(photo credit: INGIMAGE / ASAP)
Nearly half the national-religious community would support to some degree some form of civil marriage, a poll has found.
Marriage in Israel is only legally recognized by the state if it is conducted through the institutions representing the religious communities in Israel, such as the Chief Rabbinate.
There is no provision for civil marriage, despite heavy support for it from the nonreligious sector.
However, according to the survey, conducted by the Miskar Institute for Surveys in the National Religious Sector on behalf of the religious-Zionist organization Ne’emanei Torah Va’avodah, there may now be growing support for civil marriage from the national- religious sector.
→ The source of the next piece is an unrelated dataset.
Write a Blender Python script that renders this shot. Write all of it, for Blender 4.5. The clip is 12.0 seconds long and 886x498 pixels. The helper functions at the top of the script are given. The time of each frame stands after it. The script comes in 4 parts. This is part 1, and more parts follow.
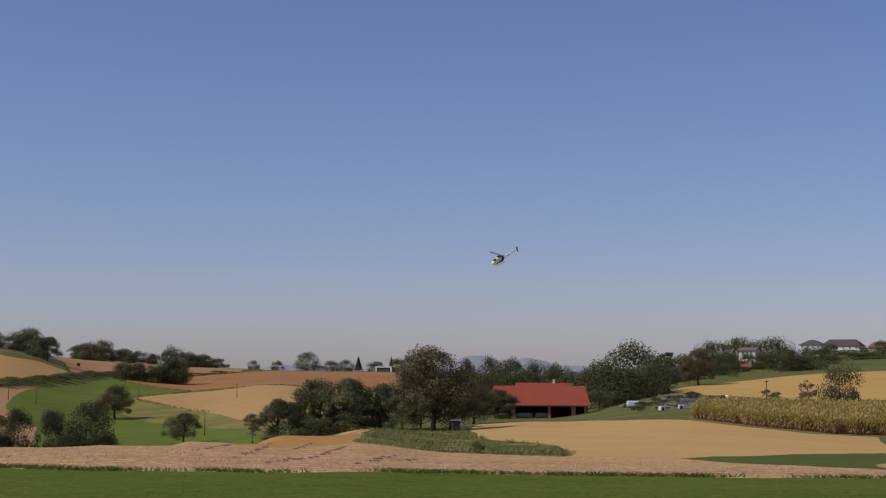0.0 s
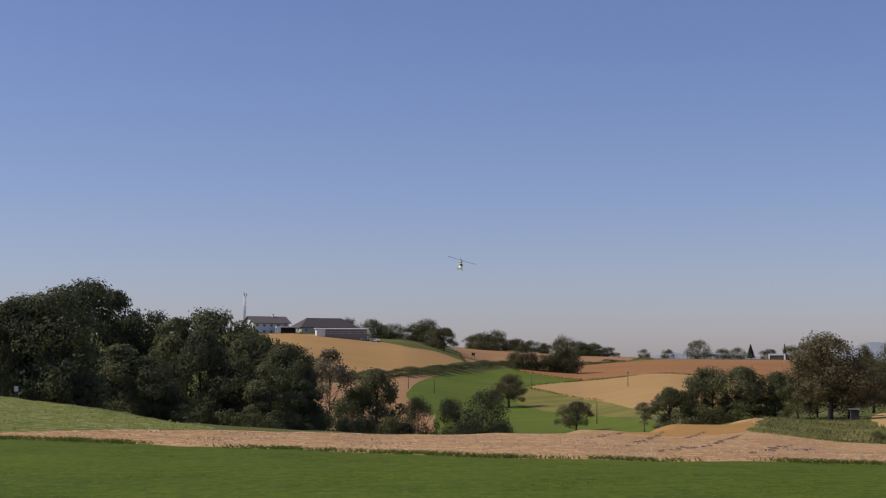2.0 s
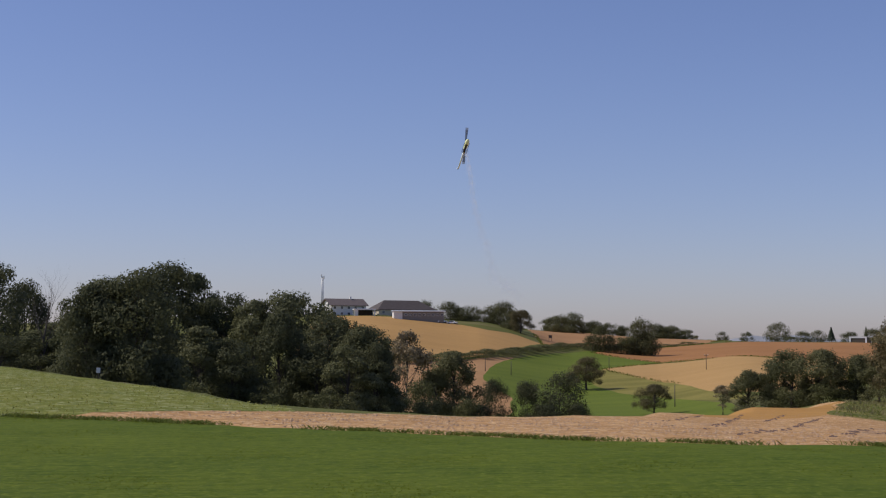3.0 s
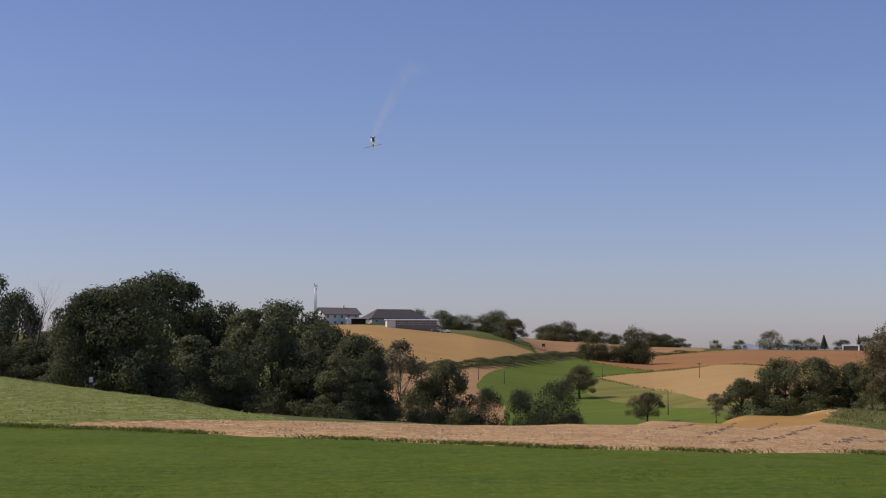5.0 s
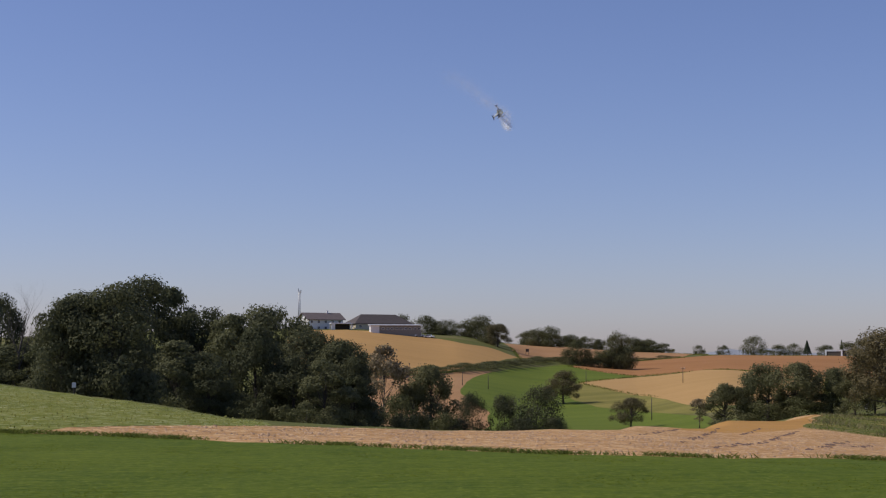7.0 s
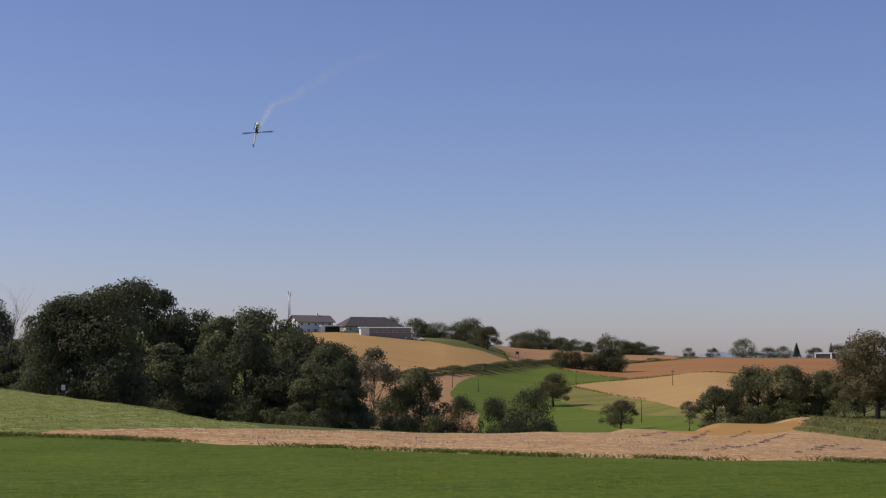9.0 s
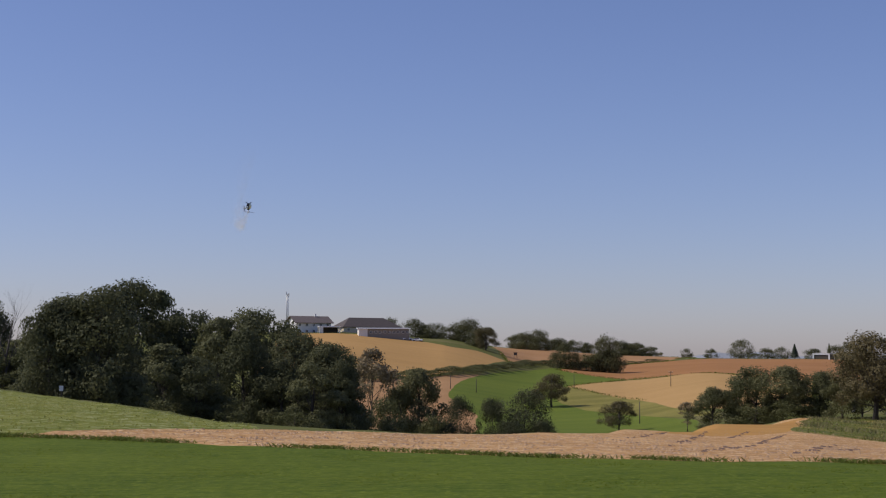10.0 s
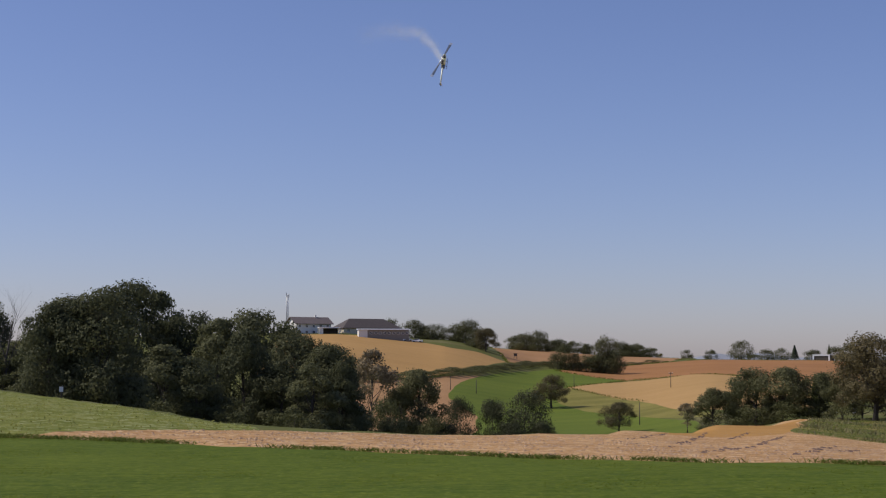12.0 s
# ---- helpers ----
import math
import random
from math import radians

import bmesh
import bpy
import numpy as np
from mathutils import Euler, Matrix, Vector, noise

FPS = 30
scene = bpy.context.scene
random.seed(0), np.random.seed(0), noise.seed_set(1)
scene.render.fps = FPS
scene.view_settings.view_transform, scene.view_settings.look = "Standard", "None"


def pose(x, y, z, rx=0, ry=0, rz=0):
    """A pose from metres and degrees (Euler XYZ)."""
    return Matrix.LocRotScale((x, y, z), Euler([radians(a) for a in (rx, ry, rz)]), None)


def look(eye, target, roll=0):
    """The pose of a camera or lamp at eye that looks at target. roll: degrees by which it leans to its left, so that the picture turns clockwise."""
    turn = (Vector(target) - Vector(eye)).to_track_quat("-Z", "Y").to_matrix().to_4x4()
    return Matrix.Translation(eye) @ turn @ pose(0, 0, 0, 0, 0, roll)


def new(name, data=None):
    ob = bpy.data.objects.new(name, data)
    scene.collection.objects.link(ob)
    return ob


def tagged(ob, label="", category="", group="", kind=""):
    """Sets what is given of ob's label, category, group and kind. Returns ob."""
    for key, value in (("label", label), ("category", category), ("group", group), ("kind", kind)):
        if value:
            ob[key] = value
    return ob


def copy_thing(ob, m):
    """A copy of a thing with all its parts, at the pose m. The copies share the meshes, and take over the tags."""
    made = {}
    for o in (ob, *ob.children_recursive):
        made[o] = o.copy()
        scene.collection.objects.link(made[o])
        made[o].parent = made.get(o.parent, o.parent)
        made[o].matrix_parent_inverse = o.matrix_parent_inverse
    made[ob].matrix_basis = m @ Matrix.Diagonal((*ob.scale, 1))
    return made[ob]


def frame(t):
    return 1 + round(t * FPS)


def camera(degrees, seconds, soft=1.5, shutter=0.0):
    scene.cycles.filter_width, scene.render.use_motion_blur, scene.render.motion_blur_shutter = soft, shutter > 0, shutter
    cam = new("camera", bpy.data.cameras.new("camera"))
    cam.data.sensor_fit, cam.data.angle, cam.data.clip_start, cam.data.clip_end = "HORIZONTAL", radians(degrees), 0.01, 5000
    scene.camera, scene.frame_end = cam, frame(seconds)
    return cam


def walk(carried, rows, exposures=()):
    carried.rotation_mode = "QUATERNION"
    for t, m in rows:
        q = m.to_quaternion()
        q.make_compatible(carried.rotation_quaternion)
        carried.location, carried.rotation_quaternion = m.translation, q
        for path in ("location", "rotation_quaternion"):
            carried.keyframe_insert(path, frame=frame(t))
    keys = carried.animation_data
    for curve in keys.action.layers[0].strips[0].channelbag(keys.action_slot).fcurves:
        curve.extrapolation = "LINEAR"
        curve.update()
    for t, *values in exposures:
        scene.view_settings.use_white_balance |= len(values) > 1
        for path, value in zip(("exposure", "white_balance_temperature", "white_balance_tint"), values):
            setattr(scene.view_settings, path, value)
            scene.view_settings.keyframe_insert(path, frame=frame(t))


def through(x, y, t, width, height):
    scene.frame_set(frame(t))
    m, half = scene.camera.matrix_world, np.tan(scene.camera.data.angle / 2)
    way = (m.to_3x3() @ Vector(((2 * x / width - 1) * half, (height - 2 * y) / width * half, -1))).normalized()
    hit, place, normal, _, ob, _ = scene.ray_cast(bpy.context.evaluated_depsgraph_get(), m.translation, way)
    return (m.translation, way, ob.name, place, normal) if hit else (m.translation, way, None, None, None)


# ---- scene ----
def aim(bearing, up, roll):
    """The camera's pose on its stand at eye height, by compass bearing and tilt."""
    return pose(0, 0, 1.7, 90 + up, 0, -bearing) @ pose(0, 0, 0, 0, 0, roll)


cam = camera(32.00, 12.0, soft=1.2)
walk(cam, [
    (0.0, aim(15.894, 4.703, 0.306)),
    (0.5, aim(12.460, 4.619, 0.225)),
    (1.0, aim(8.996, 4.591, 0.161)),
    (1.5, aim(5.428, 4.492, 0.049)),
    (2.0, aim(1.557, 4.244, -0.014)),
    (2.5, aim(-1.370, 3.721, -0.016)),
    (3.0, aim(-1.293, 3.590, 0.068)),
    (5.0, aim(-1.034, 3.912, -0.036)),
    (5.5, aim(-1.008, 4.002, -0.061)),
    (6.0, aim(-0.847, 4.037, -0.005)),
    (6.5, aim(-0.608, 4.102, -0.013)),
    (7.0, aim(-0.438, 4.105, -0.033)),
    (9.0, aim(-0.069, 4.199, -0.024)),
    (9.5, aim(-0.004, 4.227, -0.003)),
    (10.0, aim(-0.000, 4.230, -0.018)),
    (10.5, aim(0.001, 4.230, -0.017)),
    (11.0, aim(-0.004, 4.241, 0.047)),
    (11.5, aim(-0.003, 4.252, 0.031)),
    (12.0, aim(0.000, 4.267, -0.000)),
], exposures=[(0, -0.02), (1.5, 0.08), (3.0, 0.16), (12.0, 0.17)])

# ---- daylight: clear afternoon, sun from the west ----
SUN_BEARING, SUN_HEIGHT = -90, 44
world = bpy.data.worlds.new("sky")
scene.world = world
world.use_nodes = True
sky = world.node_tree.nodes.new("ShaderNodeTexSky")
sky.sky_type = "NISHITA"
sky.sun_disc = False
sky.sun_elevation, sky.sun_rotation = radians(SUN_HEIGHT), radians(SUN_BEARING)
sky.air_density, sky.dust_density, sky.ozone_density = 1.0, 0.75, 4.0
sky.altitude = 400
tint = world.node_tree.nodes.new("ShaderNodeMixRGB")
tint.blend_type = "MULTIPLY"
tint.inputs[0].default_value = 1.0
tint.inputs[2].default_value = (0.965, 0.868, 1.07, 1)
world.node_tree.links.new(sky.outputs[0], tint.inputs[1])
world.node_tree.links.new(tint.outputs[0], world.node_tree.nodes["Background"].inputs[0])
world.node_tree.nodes["Background"].inputs[1].default_value = 0.085
sun = new("sun", bpy.data.lights.new("sun", "SUN"))
sun.data.energy, sun.data.angle, sun.data.color = 2.95, radians(0.55), (1.0, 0.93, 0.82)
b, h = radians(SUN_BEARING), radians(SUN_HEIGHT)
sun.matrix_world = look((0, 0, 60), (-math.sin(b) * math.cos(h), -math.cos(b) * math.cos(h), 60 - math.sin(h)))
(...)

The poll presented a sample of 400 national-religious citizens aged 16 and above with a list of civil marriage options, including civil marriage for Jewish citizens who are ineligible to marry through the rabbinate for various reasons, with or without same-sex marriages, civil marriage as an option alongside marriage through the rabbinate, or civil marriage alone without religious marriage.
The option for civil marriage for those deemed “ineligible for marriage” through the Chief Rabbinate, excluding the possibility for same-sex marriages, was supported to varying degrees by some 35% of respondents.
Civil marriage as an option alongside religious marriage was supported by 27% of respondents, while civil marriage for those deemed “ineligible for marriage,” including for same-sex partners, garnered 23% support. Only 4% of respondents supported a situation where civil marriage would be the only method available.
Forty-nine percent of those polled expressed at least a minimum level of support for one of the four options. When asked which of the four options they preferred, 47% said they would support the most limited option of civil marriage for people ineligible for marriage through the chief rabbinate, excluding same-sex marriage.
“Findings indicate that the national-religious public, including its more conservative element, has sobered in regard to past religious legislation in general and civil marriage in particular,” said Dr. Chanan Mandel, chairman of Ne’emanei Torah Va’avodah.
“Officials elected by the religious public are simply unaware of the current stance and opinion of their constituents. In this present reality, which distances so many Israelis from their Judaism, we believe that religious Knesset members must be informed of the feelings of their voters and act accordingly,” added Mandel.
The poll has a margin of error of +/- 4.5%.